>> START

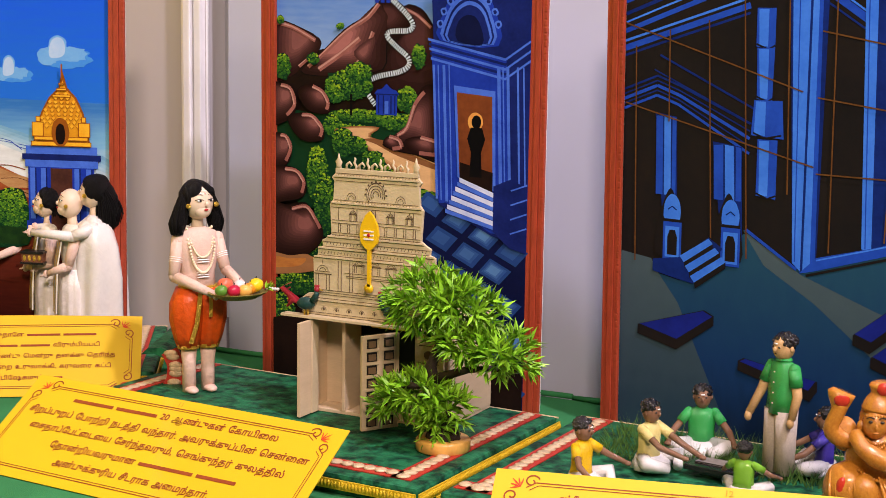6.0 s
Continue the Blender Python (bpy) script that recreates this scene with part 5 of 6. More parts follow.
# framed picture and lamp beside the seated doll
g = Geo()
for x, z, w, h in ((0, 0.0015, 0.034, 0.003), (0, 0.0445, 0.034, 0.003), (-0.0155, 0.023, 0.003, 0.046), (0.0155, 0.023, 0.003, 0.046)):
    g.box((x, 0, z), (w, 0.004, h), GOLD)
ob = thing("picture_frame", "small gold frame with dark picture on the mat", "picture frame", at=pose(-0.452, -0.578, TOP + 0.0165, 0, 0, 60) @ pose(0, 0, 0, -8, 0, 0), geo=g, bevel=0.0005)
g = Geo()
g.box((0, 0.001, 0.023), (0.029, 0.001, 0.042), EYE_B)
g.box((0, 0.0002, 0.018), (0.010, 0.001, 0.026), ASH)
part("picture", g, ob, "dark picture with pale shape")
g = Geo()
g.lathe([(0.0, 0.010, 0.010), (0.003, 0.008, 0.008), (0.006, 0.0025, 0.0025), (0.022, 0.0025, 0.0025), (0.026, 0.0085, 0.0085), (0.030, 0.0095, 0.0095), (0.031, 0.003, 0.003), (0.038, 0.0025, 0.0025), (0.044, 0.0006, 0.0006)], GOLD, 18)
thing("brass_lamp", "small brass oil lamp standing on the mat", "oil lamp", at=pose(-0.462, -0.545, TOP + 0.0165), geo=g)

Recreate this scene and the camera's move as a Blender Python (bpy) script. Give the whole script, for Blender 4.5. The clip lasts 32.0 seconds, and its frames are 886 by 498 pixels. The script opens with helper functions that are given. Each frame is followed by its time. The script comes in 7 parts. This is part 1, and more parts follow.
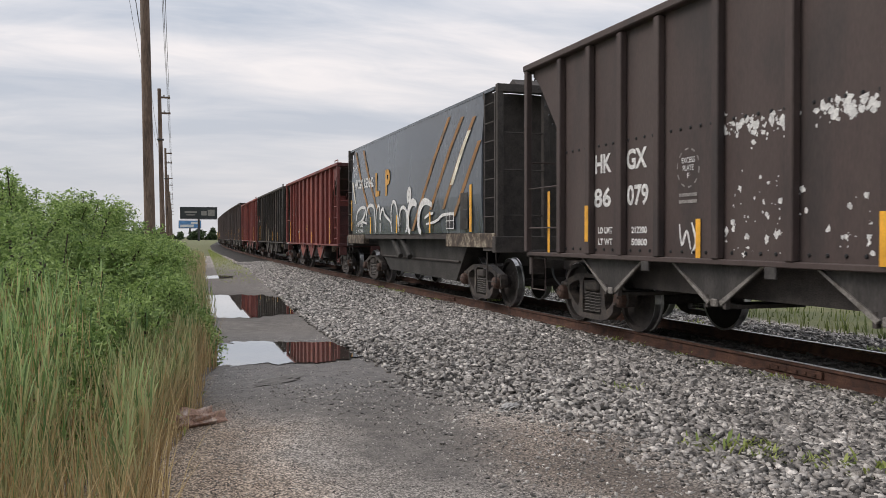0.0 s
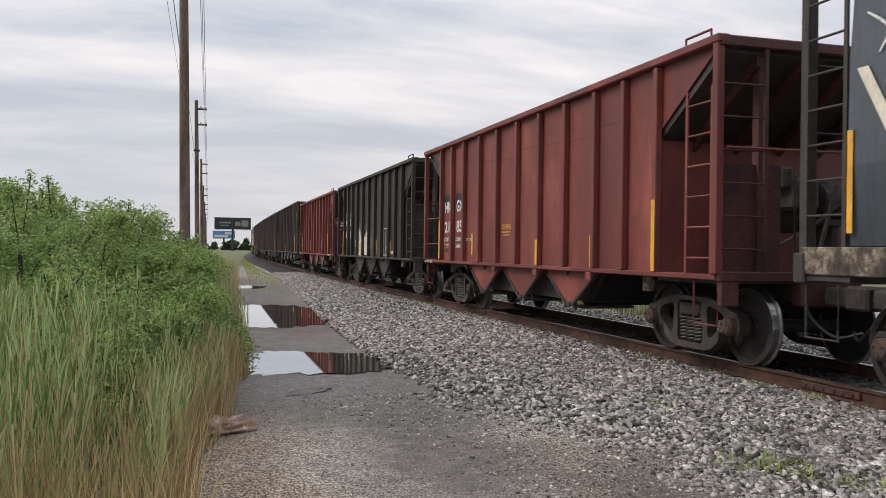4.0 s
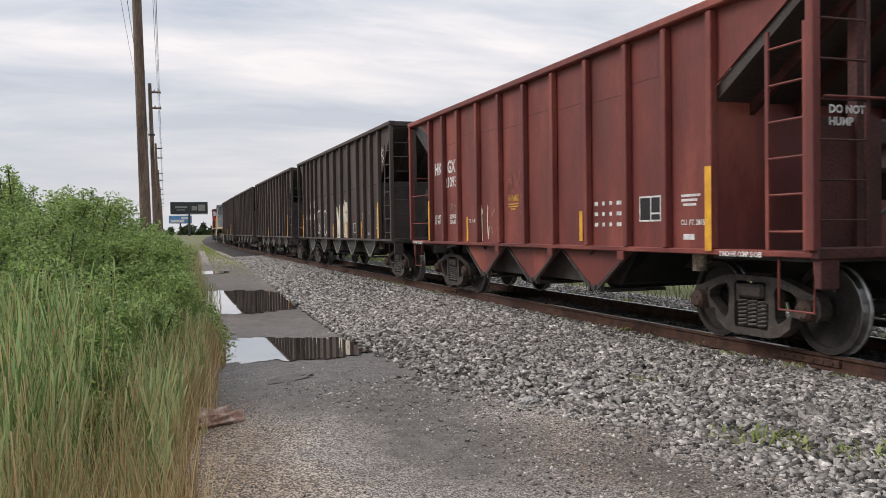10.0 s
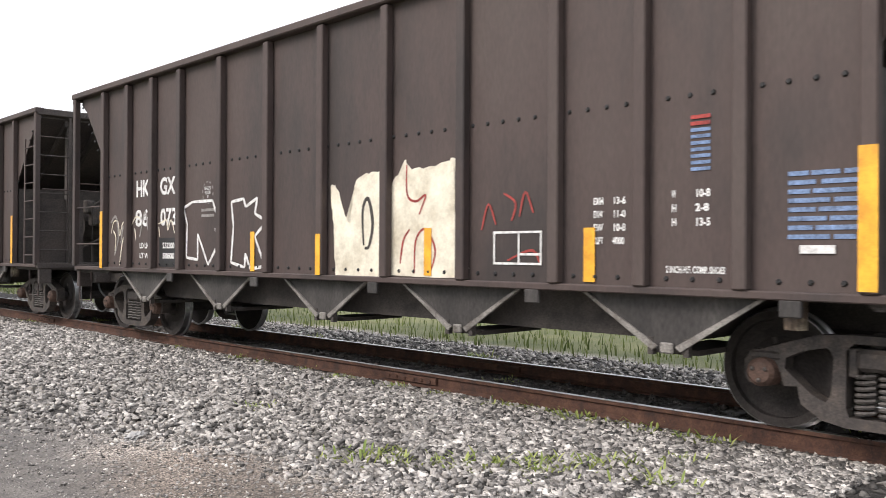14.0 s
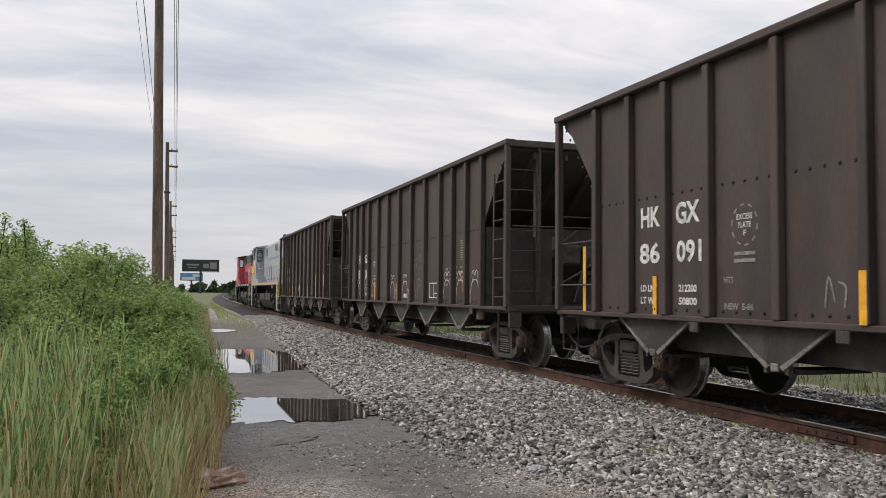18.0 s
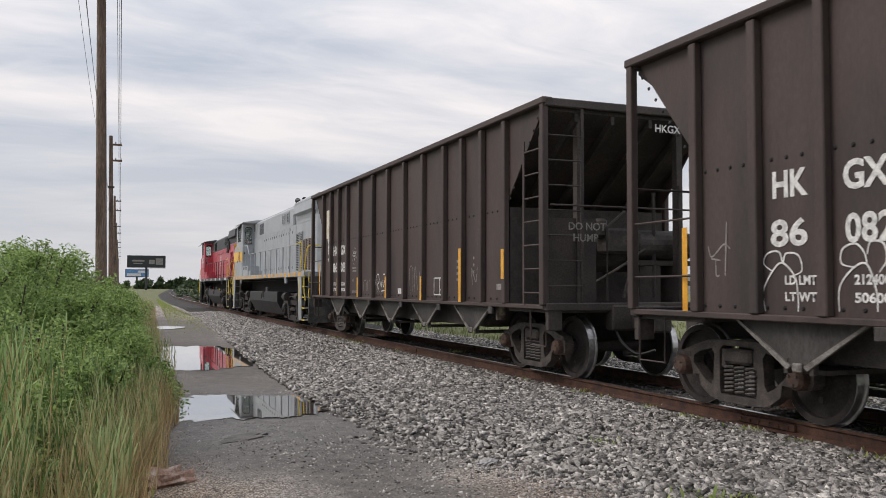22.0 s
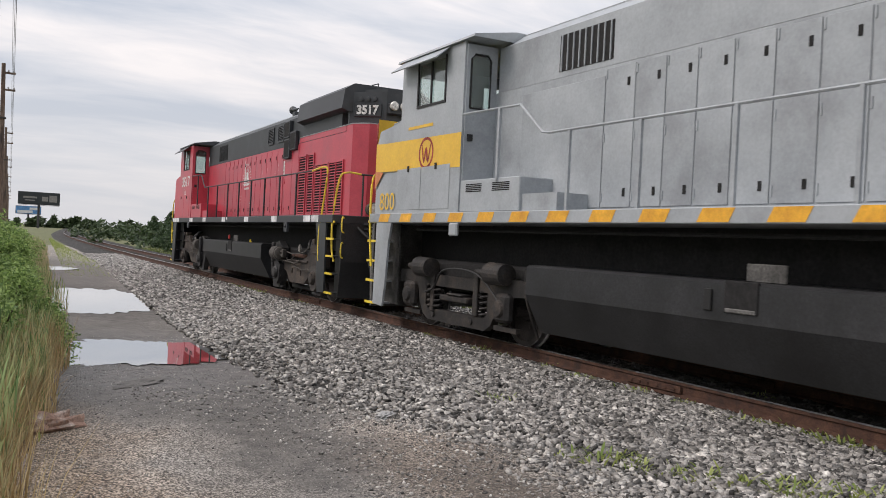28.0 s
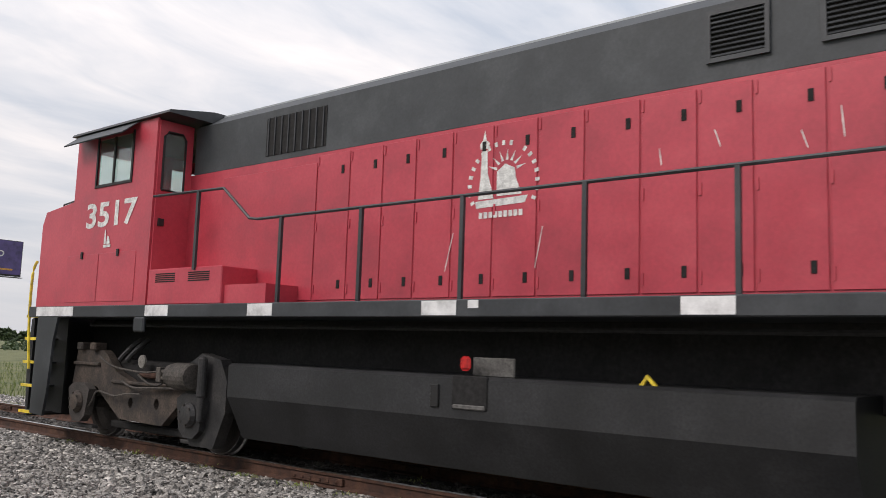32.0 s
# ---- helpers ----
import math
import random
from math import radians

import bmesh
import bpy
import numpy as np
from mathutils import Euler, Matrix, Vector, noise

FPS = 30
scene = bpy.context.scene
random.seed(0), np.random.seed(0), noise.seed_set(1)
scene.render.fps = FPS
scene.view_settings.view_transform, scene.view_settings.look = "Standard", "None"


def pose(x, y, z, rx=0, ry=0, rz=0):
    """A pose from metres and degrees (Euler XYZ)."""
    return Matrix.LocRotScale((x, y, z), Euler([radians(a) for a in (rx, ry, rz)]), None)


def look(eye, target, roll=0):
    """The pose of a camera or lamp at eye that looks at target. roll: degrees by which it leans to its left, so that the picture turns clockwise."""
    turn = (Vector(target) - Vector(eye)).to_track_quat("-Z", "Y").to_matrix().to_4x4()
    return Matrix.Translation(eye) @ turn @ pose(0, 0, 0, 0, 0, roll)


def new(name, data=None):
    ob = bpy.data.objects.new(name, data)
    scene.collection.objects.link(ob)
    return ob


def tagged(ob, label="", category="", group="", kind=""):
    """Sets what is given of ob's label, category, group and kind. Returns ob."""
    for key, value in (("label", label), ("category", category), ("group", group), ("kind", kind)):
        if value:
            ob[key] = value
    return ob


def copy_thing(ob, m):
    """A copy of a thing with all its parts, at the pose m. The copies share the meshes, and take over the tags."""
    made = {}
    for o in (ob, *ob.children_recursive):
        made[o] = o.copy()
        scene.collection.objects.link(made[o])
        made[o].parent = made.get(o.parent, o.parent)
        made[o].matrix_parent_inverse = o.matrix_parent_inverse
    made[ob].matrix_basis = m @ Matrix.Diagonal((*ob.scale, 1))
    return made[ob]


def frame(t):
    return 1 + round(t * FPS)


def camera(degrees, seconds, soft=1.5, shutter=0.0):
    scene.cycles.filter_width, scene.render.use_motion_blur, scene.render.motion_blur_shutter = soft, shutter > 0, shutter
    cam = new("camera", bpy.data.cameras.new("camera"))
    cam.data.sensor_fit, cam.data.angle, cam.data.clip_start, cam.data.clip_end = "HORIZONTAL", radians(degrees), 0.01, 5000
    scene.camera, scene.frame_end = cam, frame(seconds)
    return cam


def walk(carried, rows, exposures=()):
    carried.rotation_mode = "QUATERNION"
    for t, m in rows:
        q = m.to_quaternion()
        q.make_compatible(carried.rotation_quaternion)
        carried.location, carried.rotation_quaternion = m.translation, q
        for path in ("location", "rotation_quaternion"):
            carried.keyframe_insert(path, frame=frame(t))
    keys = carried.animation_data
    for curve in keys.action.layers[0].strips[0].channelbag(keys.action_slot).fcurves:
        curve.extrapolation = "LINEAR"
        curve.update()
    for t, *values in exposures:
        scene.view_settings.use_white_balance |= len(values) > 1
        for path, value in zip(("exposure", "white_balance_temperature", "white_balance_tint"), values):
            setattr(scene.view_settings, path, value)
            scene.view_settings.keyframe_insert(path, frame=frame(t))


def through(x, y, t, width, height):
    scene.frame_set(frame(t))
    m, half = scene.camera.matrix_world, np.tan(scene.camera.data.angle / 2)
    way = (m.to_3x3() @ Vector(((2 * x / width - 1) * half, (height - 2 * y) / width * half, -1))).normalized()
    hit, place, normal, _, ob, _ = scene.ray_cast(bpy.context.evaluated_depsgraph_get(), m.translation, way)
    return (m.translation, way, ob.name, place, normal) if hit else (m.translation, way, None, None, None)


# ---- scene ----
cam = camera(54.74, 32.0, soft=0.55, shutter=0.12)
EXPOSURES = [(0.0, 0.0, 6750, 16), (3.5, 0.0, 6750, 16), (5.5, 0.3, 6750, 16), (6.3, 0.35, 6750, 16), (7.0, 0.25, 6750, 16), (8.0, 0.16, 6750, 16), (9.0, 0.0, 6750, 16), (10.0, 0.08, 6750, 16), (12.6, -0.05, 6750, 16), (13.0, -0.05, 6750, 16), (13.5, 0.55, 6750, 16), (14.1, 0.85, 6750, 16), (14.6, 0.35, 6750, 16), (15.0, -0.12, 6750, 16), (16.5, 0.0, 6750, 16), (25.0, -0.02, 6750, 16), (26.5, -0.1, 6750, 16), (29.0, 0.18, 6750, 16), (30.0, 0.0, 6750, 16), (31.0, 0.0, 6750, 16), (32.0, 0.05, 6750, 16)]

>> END

Keep the pictures out of the copy and write out the data exactly as it stands.

6.0 s
Continue the Blender Python (bpy) script that recreates this scene with part 5 of 6. More parts follow.
# framed picture and lamp beside the seated doll
g = Geo()
for x, z, w, h in ((0, 0.0015, 0.034, 0.003), (0, 0.0445, 0.034, 0.003), (-0.0155, 0.023, 0.003, 0.046), (0.0155, 0.023, 0.003, 0.046)):
    g.box((x, 0, z), (w, 0.004, h), GOLD)
ob = thing("picture_frame", "small gold frame with dark picture on the mat", "picture frame", at=pose(-0.452, -0.578, TOP + 0.0165, 0, 0, 60) @ pose(0, 0, 0, -8, 0, 0), geo=g, bevel=0.0005)
g = Geo()
g.box((0, 0.001, 0.023), (0.029, 0.001, 0.042), EYE_B)
g.box((0, 0.0002, 0.018), (0.010, 0.001, 0.026), ASH)
part("picture", g, ob, "dark picture with pale shape")
g = Geo()
g.lathe([(0.0, 0.010, 0.010), (0.003, 0.008, 0.008), (0.006, 0.0025, 0.0025), (0.022, 0.0025, 0.0025), (0.026, 0.0085, 0.0085), (0.030, 0.0095, 0.0095), (0.031, 0.003, 0.003), (0.038, 0.0025, 0.0025), (0.044, 0.0006, 0.0006)], GOLD, 18)
thing("brass_lamp", "small brass oil lamp standing on the mat", "oil lamp", at=pose(-0.462, -0.545, TOP + 0.0165), geo=g)

Recreate this scene and the camera's move as a Blender Python (bpy) script. Give the whole script, for Blender 4.5. The clip lasts 32.0 seconds, and its frames are 886 by 498 pixels. The script opens with helper functions that are given. Each frame is followed by its time. The script comes in 7 parts. This is part 1, and more parts follow.
0.0 s
4.0 s
10.0 s
14.0 s
18.0 s
22.0 s
28.0 s
32.0 s
# ---- helpers ----
import math
import random
from math import radians

import bmesh
import bpy
import numpy as np
from mathutils import Euler, Matrix, Vector, noise

FPS = 30
scene = bpy.context.scene
random.seed(0), np.random.seed(0), noise.seed_set(1)
scene.render.fps = FPS
scene.view_settings.view_transform, scene.view_settings.look = "Standard", "None"


def pose(x, y, z, rx=0, ry=0, rz=0):
    """A pose from metres and degrees (Euler XYZ)."""
    return Matrix.LocRotScale((x, y, z), Euler([radians(a) for a in (rx, ry, rz)]), None)


def look(eye, target, roll=0):
    """The pose of a camera or lamp at eye that looks at target. roll: degrees by which it leans to its left, so that the picture turns clockwise."""
    turn = (Vector(target) - Vector(eye)).to_track_quat("-Z", "Y").to_matrix().to_4x4()
    return Matrix.Translation(eye) @ turn @ pose(0, 0, 0, 0, 0, roll)


def new(name, data=None):
    ob = bpy.data.objects.new(name, data)
    scene.collection.objects.link(ob)
    return ob


def tagged(ob, label="", category="", group="", kind=""):
    """Sets what is given of ob's label, category, group and kind. Returns ob."""
    for key, value in (("label", label), ("category", category), ("group", group), ("kind", kind)):
        if value:
            ob[key] = value
    return ob


def copy_thing(ob, m):
    """A copy of a thing with all its parts, at the pose m. The copies share the meshes, and take over the tags."""
    made = {}
    for o in (ob, *ob.children_recursive):
        made[o] = o.copy()
        scene.collection.objects.link(made[o])
        made[o].parent = made.get(o.parent, o.parent)
        made[o].matrix_parent_inverse = o.matrix_parent_inverse
    made[ob].matrix_basis = m @ Matrix.Diagonal((*ob.scale, 1))
    return made[ob]


def frame(t):
    return 1 + round(t * FPS)


def camera(degrees, seconds, soft=1.5, shutter=0.0):
    scene.cycles.filter_width, scene.render.use_motion_blur, scene.render.motion_blur_shutter = soft, shutter > 0, shutter
    cam = new("camera", bpy.data.cameras.new("camera"))
    cam.data.sensor_fit, cam.data.angle, cam.data.clip_start, cam.data.clip_end = "HORIZONTAL", radians(degrees), 0.01, 5000
    scene.camera, scene.frame_end = cam, frame(seconds)
    return cam


def walk(carried, rows, exposures=()):
    carried.rotation_mode = "QUATERNION"
    for t, m in rows:
        q = m.to_quaternion()
        q.make_compatible(carried.rotation_quaternion)
        carried.location, carried.rotation_quaternion = m.translation, q
        for path in ("location", "rotation_quaternion"):
            carried.keyframe_insert(path, frame=frame(t))
    keys = carried.animation_data
    for curve in keys.action.layers[0].strips[0].channelbag(keys.action_slot).fcurves:
        curve.extrapolation = "LINEAR"
        curve.update()
    for t, *values in exposures:
        scene.view_settings.use_white_balance |= len(values) > 1
        for path, value in zip(("exposure", "white_balance_temperature", "white_balance_tint"), values):
            setattr(scene.view_settings, path, value)
            scene.view_settings.keyframe_insert(path, frame=frame(t))


def through(x, y, t, width, height):
    scene.frame_set(frame(t))
    m, half = scene.camera.matrix_world, np.tan(scene.camera.data.angle / 2)
    way = (m.to_3x3() @ Vector(((2 * x / width - 1) * half, (height - 2 * y) / width * half, -1))).normalized()
    hit, place, normal, _, ob, _ = scene.ray_cast(bpy.context.evaluated_depsgraph_get(), m.translation, way)
    return (m.translation, way, ob.name, place, normal) if hit else (m.translation, way, None, None, None)


# ---- scene ----
cam = camera(54.74, 32.0, soft=0.55, shutter=0.12)
EXPOSURES = [(0.0, 0.0, 6750, 16), (3.5, 0.0, 6750, 16), (5.5, 0.3, 6750, 16), (6.3, 0.35, 6750, 16), (7.0, 0.25, 6750, 16), (8.0, 0.16, 6750, 16), (9.0, 0.0, 6750, 16), (10.0, 0.08, 6750, 16), (12.6, -0.05, 6750, 16), (13.0, -0.05, 6750, 16), (13.5, 0.55, 6750, 16), (14.1, 0.85, 6750, 16), (14.6, 0.35, 6750, 16), (15.0, -0.12, 6750, 16), (16.5, 0.0, 6750, 16), (25.0, -0.02, 6750, 16), (26.5, -0.1, 6750, 16), (29.0, 0.18, 6750, 16), (30.0, 0.0, 6750, 16), (31.0, 0.0, 6750, 16), (32.0, 0.05, 6750, 16)]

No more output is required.